I don't think I have the time at the moment to help implement this, and won't be offended if folks want to close it. We can always revisit later.

kocolosk avatar Jul 13 '21 22:07 kocolosk

@kocolosk Good point, the locality trick would be useful internally to say process the changes feed for the indexing but wouldn't help with write hotspots.

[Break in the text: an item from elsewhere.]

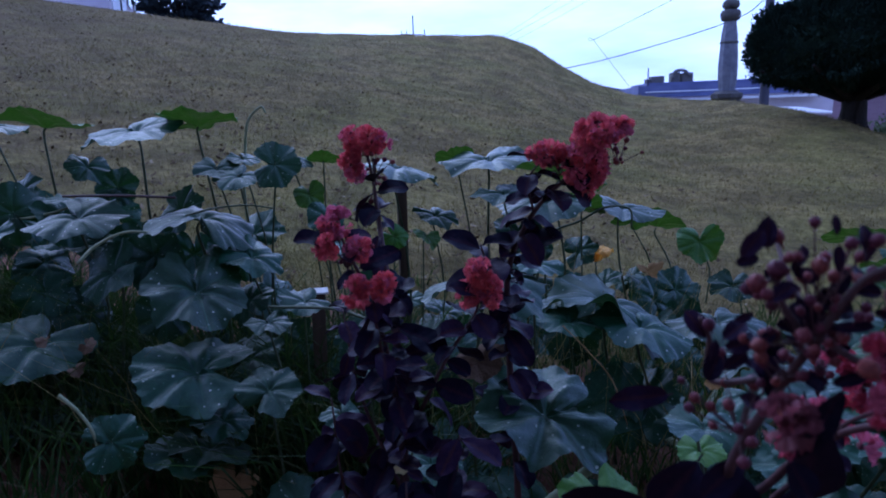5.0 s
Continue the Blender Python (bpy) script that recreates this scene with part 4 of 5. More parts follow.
leaf("d", "d", (0.21, 0.80, 0.347), 0.063, -11, -21, -11, 0)
leaf("d", "d", (0.38, 0.88, 0.426), 0.058, 6, -30, 0, -30)
leaf("d", "d", (0.35, 0.82, 0.368), 0.063, -3, -31, -0, 30)
leaf("e", "p", (0.53, 0.96, 0.468), 0.112, -13, -32, 6, 10)
leaf("e", "p", (0.80, 0.98, 0.472), 0.183, 8, -43, -17, -20)
leaf("e", "t", (0.84, 1.36, 0.483), 0.180, -4, -34, 10, 10)
leaf("e", "t", (0.93, 1.66, 0.472), 0.169, -6, -31, -0, -15)
leaf("e", "f", (1.41, 1.72, 0.396), 0.181, 4, -41, -7, 0)
leaf("e", "t", (1.34, 1.85, 0.406), 0.112, 5, -38, -20, 30)
leaf("e", "t", (1.84, 1.95, 0.303), 0.133, 3, -45, -3, 20)
leaf("e", "t", (1.57, 1.60, 0.329), 0.094, 4, -47, 1, -30)
leaf("e", "g", (1.58, 1.70, 0.343), 0.099, -1, -45, -25, 0)
leaf("e", "t", (0.80, 0.88, 0.355), 0.116, -16, -47, 0, 20)
leaf("e", "p", (0.58, 0.84, 0.398), 0.095, -10, -39, -10, 40)
leaf("f", "g", (0.59, 2.85, 0.414), 0.095, 61, -11, 29, 20)
leaf("f", "d", (0.65, 2.60, 0.301), 0.084, 34, -14, 3, 0)
leaf("f", "y", (1.40, 3.30, 0.336), 0.151, -25, -23, -5, 0)
leaf("f", "u", (1.60, 3.00, 0.407), 0.171, 1, -29, -7, 20)
leaf("f", "u", (1.50, 3.05, 0.325), 0.120, -1, -27, -2, 0)
leaf("f", "y", (1.27, 2.75, 0.330), 0.112, -32, -25, -11, 30)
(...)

The design the _changes feed external API is pretty neat and I think it may be worth going that way eventually but perhaps with an auto-sharding set up so that users don't have to think about Q at all.

Found a description of how FDB backup system avoids hot write shards https://forums.foundationdb.org/t/keyspace-partitions-performance/168/2. Apparently it's based on writing to (hash(version/1e6), version) key ranges, to have a balance between being able to query ranges but also avoid writing more than 1 second of data (by default versions advance at a rate of about 1e6 per second) to one particular shard at a time on average. Not sure yet if that's an idea we can borrow directly but perhaps there is something there...

Regarding changes feed being a bottleneck for indexing, we did a quick and dirty test by reading 1M and 10M changes on a busy cluster (3 storage nodes) and we were able to get about 58-64k rows/sec with just an empty accumulator which counts rows.

{ok, Db} = fabric2_db:open(<<"perf-test-user/put_insert_1626378013">>, []).
Fun = fun(_Change, Acc) -> {ok, Acc + 1} end.

([email protected])6> timer:tc(fun() -> fabric2_db:fold_changes(Db, 0, Fun, 0, [{limit, 1000000}]) end).
{16550135,{ok,1000000}}

([email protected])12> timer:tc(fun() -> fabric2_db:fold_changes(Db, 0, Fun, 0, [{limit, 10000000}]) end).
{156290604,{ok,10000000}}
....

For indexing at least, it seems that's not too bad. We'd want to probably find a way to parallelize doc fetches, and most of all concurrent index updates.

nickva avatar Jul 16 '21 23:07 nickva

I'm closing this ticket due the migration of the docs from apache/couchdb-documentation to apache/couchdb. Please create a new PR in apache/couchdb.